---
id: 20260526-T0-05
title: "Transcoders可追踪视觉大模型幻觉来源：看清图像输入如何变成文字输出"
title_en: "Transcoders Trace Visual Grounding and Hallucinations in VLMs"
url: https://ai.daily.yangsir.net/daily/20260526-T0-05
issue_date: 2026-05-26
publish_date: 2026-05-25T04:00:00.000Z
category: research
source_name: "arXiv cs.LG (ML)"
source_url: https://arxiv.org/abs/2605.22902
---

# Transcoders可追踪视觉大模型幻觉来源：看清图像输入如何变成文字输出

视觉语言模型（VLM）在多模态推理中表现良好，但视觉输入如何转化为文本输出的机制仍不清晰。现有研究用稀疏自编码器（SAE）分析静态残差流，难以捕捉生成过程中的动态计算。Transcoders方法能够追踪VLM生成过程中的因果路径，精确定位视觉 grounding 和幻觉现象的来源特征。

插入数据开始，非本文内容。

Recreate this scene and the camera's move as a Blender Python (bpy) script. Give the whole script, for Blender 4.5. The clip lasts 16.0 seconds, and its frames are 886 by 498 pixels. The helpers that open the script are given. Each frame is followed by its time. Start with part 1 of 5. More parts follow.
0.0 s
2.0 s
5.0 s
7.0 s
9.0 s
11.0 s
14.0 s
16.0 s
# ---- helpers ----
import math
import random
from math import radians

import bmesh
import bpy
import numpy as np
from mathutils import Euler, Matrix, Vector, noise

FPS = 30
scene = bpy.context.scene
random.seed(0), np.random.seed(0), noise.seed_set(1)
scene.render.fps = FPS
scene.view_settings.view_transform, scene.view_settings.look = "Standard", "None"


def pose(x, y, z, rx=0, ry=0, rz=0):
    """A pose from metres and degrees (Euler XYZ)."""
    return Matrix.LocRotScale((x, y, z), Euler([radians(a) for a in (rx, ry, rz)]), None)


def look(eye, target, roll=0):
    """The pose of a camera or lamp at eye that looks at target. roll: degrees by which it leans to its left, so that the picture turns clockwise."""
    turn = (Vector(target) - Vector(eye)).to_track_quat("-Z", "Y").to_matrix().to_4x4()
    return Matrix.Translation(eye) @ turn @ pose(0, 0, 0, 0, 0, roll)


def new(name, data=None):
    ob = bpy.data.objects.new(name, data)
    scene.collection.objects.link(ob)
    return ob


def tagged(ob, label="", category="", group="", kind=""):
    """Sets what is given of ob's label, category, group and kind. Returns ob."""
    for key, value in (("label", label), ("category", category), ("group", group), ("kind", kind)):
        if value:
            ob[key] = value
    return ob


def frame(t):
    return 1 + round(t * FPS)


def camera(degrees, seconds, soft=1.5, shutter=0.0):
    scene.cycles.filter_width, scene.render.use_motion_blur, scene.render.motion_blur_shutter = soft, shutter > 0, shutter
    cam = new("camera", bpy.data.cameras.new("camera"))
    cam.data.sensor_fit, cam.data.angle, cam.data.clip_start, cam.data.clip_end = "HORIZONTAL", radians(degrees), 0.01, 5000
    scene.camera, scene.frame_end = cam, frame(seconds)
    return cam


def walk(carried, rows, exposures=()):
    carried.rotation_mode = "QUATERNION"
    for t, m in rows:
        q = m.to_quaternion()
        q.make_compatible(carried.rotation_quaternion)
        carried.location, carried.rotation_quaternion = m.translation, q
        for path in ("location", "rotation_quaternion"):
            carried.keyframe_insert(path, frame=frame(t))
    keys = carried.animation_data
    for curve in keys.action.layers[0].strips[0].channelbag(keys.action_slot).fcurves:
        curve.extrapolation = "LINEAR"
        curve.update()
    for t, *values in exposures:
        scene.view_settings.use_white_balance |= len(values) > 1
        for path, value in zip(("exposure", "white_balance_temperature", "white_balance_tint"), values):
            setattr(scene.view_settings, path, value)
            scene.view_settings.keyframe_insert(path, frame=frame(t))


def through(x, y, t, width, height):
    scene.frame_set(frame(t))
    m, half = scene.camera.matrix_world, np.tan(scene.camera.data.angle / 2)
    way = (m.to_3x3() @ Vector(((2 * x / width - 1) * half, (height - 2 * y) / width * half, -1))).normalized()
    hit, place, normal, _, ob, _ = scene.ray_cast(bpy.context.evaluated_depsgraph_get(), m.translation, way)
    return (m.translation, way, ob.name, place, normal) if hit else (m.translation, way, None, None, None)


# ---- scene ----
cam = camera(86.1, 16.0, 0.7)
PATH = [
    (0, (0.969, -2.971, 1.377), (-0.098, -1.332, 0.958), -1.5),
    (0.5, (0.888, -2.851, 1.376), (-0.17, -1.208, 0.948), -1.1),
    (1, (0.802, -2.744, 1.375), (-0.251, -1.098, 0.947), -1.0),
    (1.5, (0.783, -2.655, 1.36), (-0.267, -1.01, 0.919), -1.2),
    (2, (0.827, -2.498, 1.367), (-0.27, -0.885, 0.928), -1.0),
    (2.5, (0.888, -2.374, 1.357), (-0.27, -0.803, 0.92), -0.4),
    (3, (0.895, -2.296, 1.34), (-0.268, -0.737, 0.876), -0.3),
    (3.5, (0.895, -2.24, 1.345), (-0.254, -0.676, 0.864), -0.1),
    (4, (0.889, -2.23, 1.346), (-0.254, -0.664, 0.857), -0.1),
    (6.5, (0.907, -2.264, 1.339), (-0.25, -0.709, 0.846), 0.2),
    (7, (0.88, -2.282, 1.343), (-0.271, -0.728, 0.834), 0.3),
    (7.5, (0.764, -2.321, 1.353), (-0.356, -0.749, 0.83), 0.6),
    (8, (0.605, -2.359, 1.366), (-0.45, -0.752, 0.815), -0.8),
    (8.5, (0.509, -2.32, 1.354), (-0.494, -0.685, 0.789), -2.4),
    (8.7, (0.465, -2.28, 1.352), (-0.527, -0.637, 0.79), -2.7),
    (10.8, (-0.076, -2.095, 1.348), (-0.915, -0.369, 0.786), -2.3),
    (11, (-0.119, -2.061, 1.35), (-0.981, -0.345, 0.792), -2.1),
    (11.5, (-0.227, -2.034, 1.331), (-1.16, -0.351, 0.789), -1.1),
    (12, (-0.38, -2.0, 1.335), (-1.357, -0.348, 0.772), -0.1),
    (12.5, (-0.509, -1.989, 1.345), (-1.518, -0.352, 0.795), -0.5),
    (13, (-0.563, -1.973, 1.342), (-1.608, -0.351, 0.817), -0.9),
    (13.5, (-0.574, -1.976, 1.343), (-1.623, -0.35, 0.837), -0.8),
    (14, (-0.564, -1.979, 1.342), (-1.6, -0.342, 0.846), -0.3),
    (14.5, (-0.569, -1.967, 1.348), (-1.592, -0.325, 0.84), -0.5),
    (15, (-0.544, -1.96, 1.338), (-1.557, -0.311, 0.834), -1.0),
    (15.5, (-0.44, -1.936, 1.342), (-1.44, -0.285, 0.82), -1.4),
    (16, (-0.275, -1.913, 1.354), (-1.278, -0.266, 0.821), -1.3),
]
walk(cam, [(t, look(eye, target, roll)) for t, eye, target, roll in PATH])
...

研究人员可利用该工具分析模型产生错误描述的具体环节，为提高视觉语言模型的可靠性提供可解释性支持。

## English Version

**Transcoders Trace Visual Grounding and Hallucinations in VLMs**

Vision-Language Models (VLMs) perform well on multimodal reasoning, but how visual inputs become text remains unclear. Existing SAEs analyze static residual streams and miss dynamic computation. Transcoders trace causal paths during VLM generation, pinpointing feature sources for visual grounding and hallucinations. Researchers can use this to identify exactly where models produce incorrect descriptions, providing interpretability support for VLMs.

---

**来源**：[arXiv cs.LG (ML)](https://arxiv.org/abs/2605.22902)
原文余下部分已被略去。